Il dato principale è che l’Italia produce sempre meno talenti e spesso le promesse si arenano a un certo livello mediocre senza mai sbocciare. Forse sarebbe il caso di programmare seri investimenti sui vivai, aiutare le società in questo con sostegni economici per lo sviluppo sui vivai e sui settori giovanili che tanto a lungo sono stato un punto di forza del basket italiano. E se non produciamo più talenti con continuità il motivo parte anche da qui. L’amarezza vera viene dal fatto che si vive in un momento di forte interesse verso nazionale e basket italiano ma non si fa assolutamente nulla per canalizzare e sfruttare il momento mediatico importante trovando quindi risorse economiche importanti. Eventi (Preolimpico, Coppa Italia, finali scudetto) senza assolutamente niente di contorno volto al coinvolgimento; marketing molto poco sfruttato è con cose del genere che si stimola i ragazzi a iniziare uno sport ad aumentare il bacino delle giovanili e a formare talenti.

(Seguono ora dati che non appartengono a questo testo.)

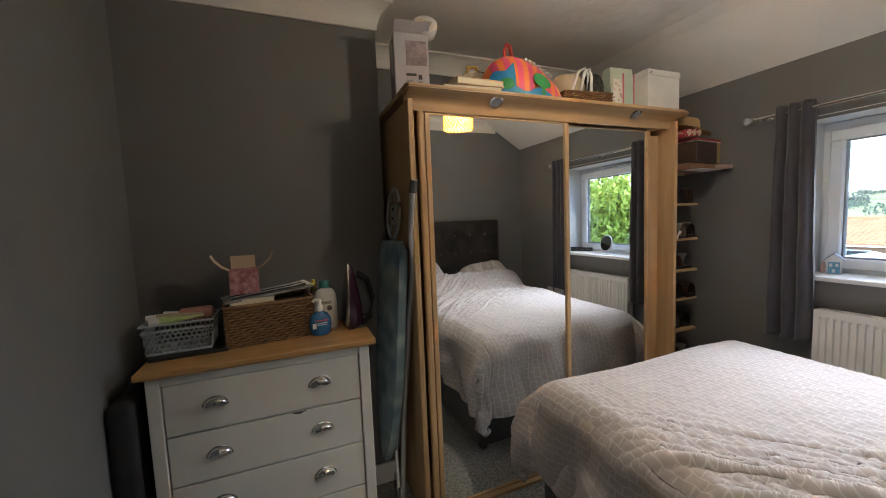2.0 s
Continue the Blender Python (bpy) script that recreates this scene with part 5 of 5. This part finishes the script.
def shopping_bag():
    m = pose(1.925, 2.455, TZ, 0, 0, -3)
    b = thing("shopping_bag", "bulging reusable shopping bag in pink, orange and blue", "bag", m=m)
    W, D, H = 0.52, 0.30, 0.255

    def sag(x, z):
        # full at one end, slumped at the other
        return z * (1 - 0.62 * min(1.0, max(0.0, (x + 0.10) / 0.34)) ** 1.2)

    def slumped(bm):
        for v in bm.verts:
            v.co.z = sag(v.co.x, v.co.z)
        return bm

    def skin(x, z, off):
        # the front of the dome at a width x and a height z
        s = min(0.999, z / H)
        k = math.sqrt(1 - s * s) ** 0.45
        q = max(0.0, 1 - (x / (W / 2 * k + 1e-6)) ** 2)
        return (x, -D / 2 * k * math.sqrt(q) - off, z)
    part("body", slumped(lump(W, D, H, 2.0, 0.05, 0.45, 60, 26)), stripes("pink_orange_stripes", (0.62, 0.17, 0.025), (0.56, 0.06, 0.17), 5.5, "X"), b, smooth=True)
    blue = material("blue_bag_print", (0.02, 0.20, 0.48), (0.03, 0.27, 0.52), scale=14, rough=0.45)
    part("blue_base", slumped(sheet(30, 6, lambda u, v: skin(-0.19 + 0.38 * u, 0.004 + v * (0.055 + 0.018 * math.sin(u * 14)), 0.006))), blue, b, "blue printed band", smooth=True)
    part("blue_shoulder", slumped(sheet(14, 10, lambda u, v: skin(-0.245 + 0.13 * u, 0.06 + 0.02 * math.sin(u * 7) + 0.12 * v * (0.25 + 0.75 * math.sin(u * 1.7)), 0.006))), blue, b, smooth=True)
    green = material("green_tree_print", (0.02, 0.20, 0.05), (0.03, 0.25, 0.06), scale=20, rough=0.45)
    part("tree_print", slumped(sheet(14, 12, lambda u, v: skin(0.035 + (u - 0.5) * 0.11 * math.sqrt(max(0.02, 1 - (2 * v - 1) ** 2)), 0.075 + 0.095 * v, 0.009))), green, b, "green tree shape", smooth=True)
    part("trunk_print", slumped(sheet(3, 4, lambda u, v: skin(0.035 + (u - 0.5) * 0.02, 0.03 + 0.05 * v, 0.010))), green, b)
    part("leaf_print", slumped(sheet(8, 8, lambda u, v: skin(-0.16 + (u - 0.5) * 0.07 * math.sqrt(max(0.02, 1 - (2 * v - 1) ** 2)), 0.05 + 0.06 * v, 0.009))), green, b)
    p = skin(0.045, 0.205, 0.010)
    p = (p[0], p[1] - 0.002, sag(p[0], p[2]))
    lettering("FOOD", 0.046, PAPER, b, Matrix.Translation(p) @ pose(0, -0.004, 0, 0, 26, 0) @ pose(0, 0, 0, 55, 0, 0))
    for k in range(3):
        q = skin(-0.045 + k * 0.022, 0.222, 0.010)
        q = (q[0], q[1], sag(q[0], q[2]))
        part("letter_bar", box(q[0] - 0.008, q[1] - 0.004, q[2] - 0.004, q[0] + 0.008, q[1] + 0.002, q[2] + 0.010), PAPER, b)
    part("handle", tube([(-0.10, 0.0, 0.235), (-0.105, 0.0, 0.30), (-0.09, 0.0, 0.335), (-0.07, 0.0, 0.325), (-0.055, 0.0, 0.25)], [0.010, 0.009, 0.009, 0.009, 0.010], 8), material("red_strap", (0.45, 0.05, 0.035), rough=0.6), b, "red webbing handle", smooth=True)


shopping_bag()


def spotted(name, c1, c2, scale, width):
    m = material(name, c1, tuple(v * 0.9 for v in c1), scale=5, rough=0.6)
    nt = m.node_tree
    b = nt.nodes["Principled BSDF"]
    vo = nt.nodes.new("ShaderNodeTexVoronoi")
    vo.inputs["Scale"].default_value = scale
    co = [n for n in nt.nodes if n.type == "TEX_COORD"][0]
    nt.links.new(co.outputs["Object"], vo.inputs["Vector"])
    rp = nt.nodes.new("ShaderNodeValToRGB")
    rp.color_ramp.elements[0].position, rp.color_ramp.elements[1].position = width, width + 0.06
    rp.color_ramp.elements[0].color, rp.color_ramp.elements[1].color = (*c2, 1), (*c1, 1)
    nt.links.new(vo.outputs["Distance"], rp.inputs["Fac"])
    nt.links.new(rp.outputs["Color"], b.inputs["Base Color"])
    return m


sb = thing("tote_bag", "cream bag printed with brown spots, slumped on the wardrobe", "bag", m=pose(1.76, 2.68, TZ, 0, 0, 10))
part("body", lump(0.34, 0.24, 0.25, 6.0, 0.16, 0.7), spotted("brown_spot_print", (0.52, 0.44, 0.30), (0.16, 0.085, 0.025), 16, 0.42), sb, smooth=True)
part("handle", tube([(-0.08, 0, 0.215), (-0.06, 0, 0.275), (0.0, 0, 0.285), (0.03, 0, 0.225)], 0.010, 8), material("mustard_strap", (0.40, 0.27, 0.04), rough=0.7), sb, smooth=True)
WILLOW = material("dark_willow_wicker", (0.20, 0.105, 0.042), (0.12, 0.06, 0.025), scale=50, rough=0.7, bump=0.4, bump_scale=160, distance=0.004)
woven_basket(pose(2.325, 2.47, TZ, 0, 0, -5), 0.32, 0.22, 0.085, 9, WILLOW, "willow_basket", "low brown willow basket holding bags", 0.0048)
tb = thing("rope_bag", "cream canvas bag with white rope handles in a basket", "bag", m=pose(2.270, 2.48, TZ + 0.066, 0, 0, -8))
part("body", lump(0.24, 0.16, 0.155, 9.0, 0.14, 0.6), material("cream_canvas", (0.48, 0.41, 0.28), (0.40, 0.34, 0.22), scale=12, rough=0.8, bump=0.2, bump_scale=200), tb, smooth=True)
for k in (0, 1):
    part("rope_handle", tube([(-0.03 + 0.05 * k, -0.082, 0.02), (-0.015 + 0.05 * k, -0.088, 0.085), (0.02 + 0.04 * k, -0.075, 0.150), (0.055 + 0.03 * k, -0.08, 0.165), (0.075 + 0.02 * k, -0.085, 0.12), (0.06 + 0.03 * k, -0.088, 0.03)], 0.0085, 8), PAPER, tb, "white twisted rope handle", smooth=True)
qb = single("sequin_bag", lump(0.19, 0.17, 0.155, 12.0, 0.18, 0.6, 60, 30), spotted("black_sequins", (0.012, 0.012, 0.010), (0.16, 0.13, 0.08), 70, 0.22), "small black sequinned bag in a basket", "bag", m=pose(2.405, 2.455, TZ + 0.066), smooth=True)
gf = thing("gift_bag", "mint and white paper gift bag with pink trim", "gift bag", m=pose(2.622, 2.45, TZ, 0, 0, -4))
MINT = material("mint_paper", (0.36, 0.47, 0.40), (0.46, 0.53, 0.47), scale=10, rough=0.45)
bm = bmesh.new()
sec = [[bm.verts.new((x * k, y * k2 + tw, z)) for x, y in ((-0.085, -0.05), (0.0, -0.052), (0.085, -0.05), (0.085, 0.05), (0.0, 0.045), (-0.085, 0.05))] for z, k, k2, tw in ((0, 1, 1, 0), (0.14, 0.98, 0.85, 0.004), (0.275, 1.0, 0.55, -0.006))]
for a, b in zip(sec, sec[1:]):
    for q in range(6):
        bm.faces.new((a[q], a[(q + 1) % 6], b[(q + 1) % 6], b[q]))
bm.faces.new(sec[0][::-1])
part("paper", bm, MINT, gf)
part("white_panel", box(-0.080, -0.0556, 0.015, -0.010, -0.0530, 0.20), spotted("floral_print", (0.62, 0.62, 0.58), (0.45, 0.30, 0.32), 40, 0.3), gf)
part("trim", box(-0.008, -0.0562, 0.0, 0.002, -0.0530, 0.238), material("pink_trim", (0.55, 0.12, 0.16), rough=0.5), gf)
part("edge_trim", box(0.0795, -0.0505, 0.0, 0.0870, -0.0475, 0.236), bpy.data.materials["pink_trim"], gf)
wb = thing("storage_box", "plain white card storage box with a lid", "box", m=pose(2.895, 2.45, TZ, 0, 0, -1))
part("body", box(-0.135, -0.11, 0, 0.135, 0.11, 0.255, 0.002), PAPER, wb)
part("lid", box(-0.139, -0.114, 0.226, 0.139, 0.114, 0.262, 0.002), PAPER, wb)
for k in range(2):
    part("pen_mark", box(-0.128, -0.1152, 0.244 - 0.010 * k, -0.105 + 0.004 * k, -0.1138, 0.2475 - 0.010 * k), BLACK, wb)


# ---- shelves at the wardrobe's end ----
def shoe(m, mat, label):
    s = thing("shoe", label, "shoe", m=m, group="shoes on the shelves")

    def up(u, v):
        x = 0.275 * u
        w = 0.038 * (0.75 + 0.35 * math.sin(math.pi * min(1, 0.15 + u * 0.9))) * (1 if u < 0.9 else (1 - (u - 0.9) * 5))
        h = 0.085 - 0.05 * min(1, max(0, (u - 0.25) / 0.6)) if u > 0.02 else 0.08
        a = math.pi * v
        return (x, -w * math.cos(a), 0.018 + h * math.sin(a) ** 0.7)
    part("upper", sheet(18, 12, up), mat, s, smooth=True)
    part("sole", prism([(0.275 * i / 14, -0.040 * (0.75 + 0.35 * math.sin(math.pi * min(1, 0.15 + i / 14 * 0.9)))) for i in range(15)] + [(0.275 * i / 14, 0.040 * (0.75 + 0.35 * math.sin(math.pi * min(1, 0.15 + i / 14 * 0.9)))) for i in range(14, -1, -1)], 0, 0.018, "z"), BLACK, s)
    return s


SHOES = [material("black_leather", (0.014, 0.013, 0.013), (0.024, 0.022, 0.021), scale=12, rough=0.35), material("brown_leather", (0.06, 0.032, 0.018), (0.045, 0.024, 0.014), scale=12, rough=0.4), material("grey_canvas", (0.13, 0.125, 0.12), (0.10, 0.095, 0.09), scale=20, rough=0.8)]
rng = random.Random(5)
first = {}
for k, z in enumerate(SHELF_Z[1:7]):
    for j, x in enumerate((3.025, 3.118, 3.215)):
        c = (k + j) % 3
        m = pose(x, 2.385 + rng.uniform(-0.02, 0.02), z + 0.0005, 0, 0, 90 + rng.uniform(-8, 8))
        if c in first:
            copy_thing(first[c], m)
        else:
            first[c] = shoe(m, SHOES[c], ("scuffed black leather shoe on a shelf", "brown leather shoe on a shelf", "grey canvas shoe on a shelf")[c])
tg = single("paper_tag", box(-0.012, -0.001, 0, 0.012, 0.001, 0.055, 0.0003), PAPER, "small white label standing on a shoe shelf", "label", m=pose(3.07, 2.372, 1.3205, 12, 20, 0))
pz = 1.765
tote = thing("paper_carrier", "brown paper carrier lying on the top shelf", "paper bag", m=pose(3.20, 2.45, pz + 0.0005, 0, 0, 6))
part("body", box(-0.17, -0.16, 0, 0.18, 0.14, 0.045, 0.012, seg=2), material("brown_kraft_paper", (0.24, 0.13, 0.075), (0.18, 0.095, 0.055), scale=12, rough=0.8, bump=0.4, bump_scale=30), tote)
for k in range(3):
    part("rolled_end", tube([(0.10, -0.12 - 0.02 * k, 0.018 + 0.003 * k), (0.20, -0.18 - 0.02 * k, 0.022)], 0.014, 10), material("pale_rolled_paper", (0.45, 0.32, 0.26), (0.35, 0.22, 0.18), scale=30, rough=0.7) if k == 0 else bpy.data.materials["pale_rolled_paper"], tote, smooth=True)
part("sheet", box(-0.16, -0.21, -0.0003, 0.10, -0.10, 0.0015), PAPER, tote, "white paper sheet under it")
cb = thing("keepsake_box", "dark brown box with a cream and red edge", "box", m=pose(3.235, 2.405, pz + 0.046, 0, 0, 6))
part("body", box(-0.15, -0.12, 0, 0.09, 0.12, 0.135, 0.003), material("dark_brown_card", (0.045, 0.028, 0.022), (0.06, 0.038, 0.03), scale=8, rough=0.6), cb)
part("cream_spine", box(0.0905, -0.12, 0, 0.135, 0.11, 0.135, 0.008, seg=2), material("olive_cream_card", (0.36, 0.29, 0.14), (0.30, 0.24, 0.11), scale=8, rough=0.7), cb)
part("white_edge", box(-0.15, -0.121, 0.1355, 0.136, 0.10, 0.1415), PAPER, cb)
part("red_lid", box(-0.15, -0.122, 0.142, 0.14, 0.11, 0.155, 0.003), material("red_card", (0.38, 0.03, 0.035), (0.32, 0.025, 0.03), scale=8, rough=0.5), cb)
for k in range(3):
    rl = thing("gift_wrap_roll", "red and white patterned roll of gift wrap", "gift wrap", m=pose(3.03 + 0.046 * k, 2.57, pz + 0.2275 + 0.003 * k, 0, 0, 0), group="rolls of gift wrap")
    part("roll", tube([(0, -0.30, 0), (0, 0.15, 0)], 0.024, 14), spotted("red_white_wrap", (0.42, 0.04, 0.04), (0.62, 0.58, 0.54), 60, 0.35) if k == 0 else bpy.data.materials["red_white_wrap"], rl, smooth=True)
    part("core", tube([(0, -0.302, 0), (0, -0.3005, 0)], 0.017, 12), KRAFT, rl)
ht = thing("straw_hat", "pale straw sun hat resting on a pile", "hat", m=pose(3.165, 2.40, pz + 0.262, 8, 6, 10))
STRAW = material("pale_straw", (0.46, 0.31, 0.15), (0.38, 0.25, 0.11), scale=90, rough=0.8, bump=0.4, bump_scale=300, stretch=(1, 1, 4))
part("crown", lathe([(0.085, 0.006), (0.083, 0.05), (0.07, 0.085), (0.03, 0.097), (0.002, 0.098)], 32, cap=False), STRAW, ht, smooth=True)
part("brim", sheet(48, 4, lambda u, v: ((0.083 + 0.072 * v) * math.cos(6.2832 * u), (0.083 + 0.072 * v) * math.sin(6.2832 * u), 0.004 + 0.012 * v * math.sin(12.566 * u + 1))), STRAW, ht, smooth=True)
lb = single("handbag", lump(0.34, 0.30, 0.30, 15.0, 0.15, 0.5), material("rust_cloth_bag", (0.17, 0.060, 0.045), (0.13, 0.045, 0.035), scale=9, rough=0.8, bump=0.3, bump_scale=120), "slumped rust red cloth bag on the lowest shelf", "bag", m=pose(3.19, 2.58, 0.1005), smooth=True)
# made-up fitting above the assumed landing light, never in view
lt = thing("unseen_landing_lamp", "unseen plain white flush ceiling lamp, assumed on the landing", "ceiling lamp", at=(0.5, -1.1, ZC))
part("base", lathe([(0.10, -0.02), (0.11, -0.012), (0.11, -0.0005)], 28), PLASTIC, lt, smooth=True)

In Italia non si programma più si vive alla giornata e si passa il tempo a fare guerre inutili. Questa stessa nazionale ha vissuto alla giornata per anni e i risultati (non) si vedono.
Questa sberla storica deve servire per svegliare chi, in teoria, deve promuovere questo movimento. Bisogna smetterla di vivere di slogan ma iniziare a predicare tanta tanta umiltà. E lavorare dalla base, da zero e risalire con tanto sudore perchè i 14mila di Torino che ieri incitavano la squadra (ecco magari salutarli e ringraziarli alla fine sarebbe stato carino) sono il simbolo di qualcosa che c’è, è vivo e vuole risorgere.
Abbiamo toccato il fondo ora cerchiamo di risalire non di iniziare a scavare.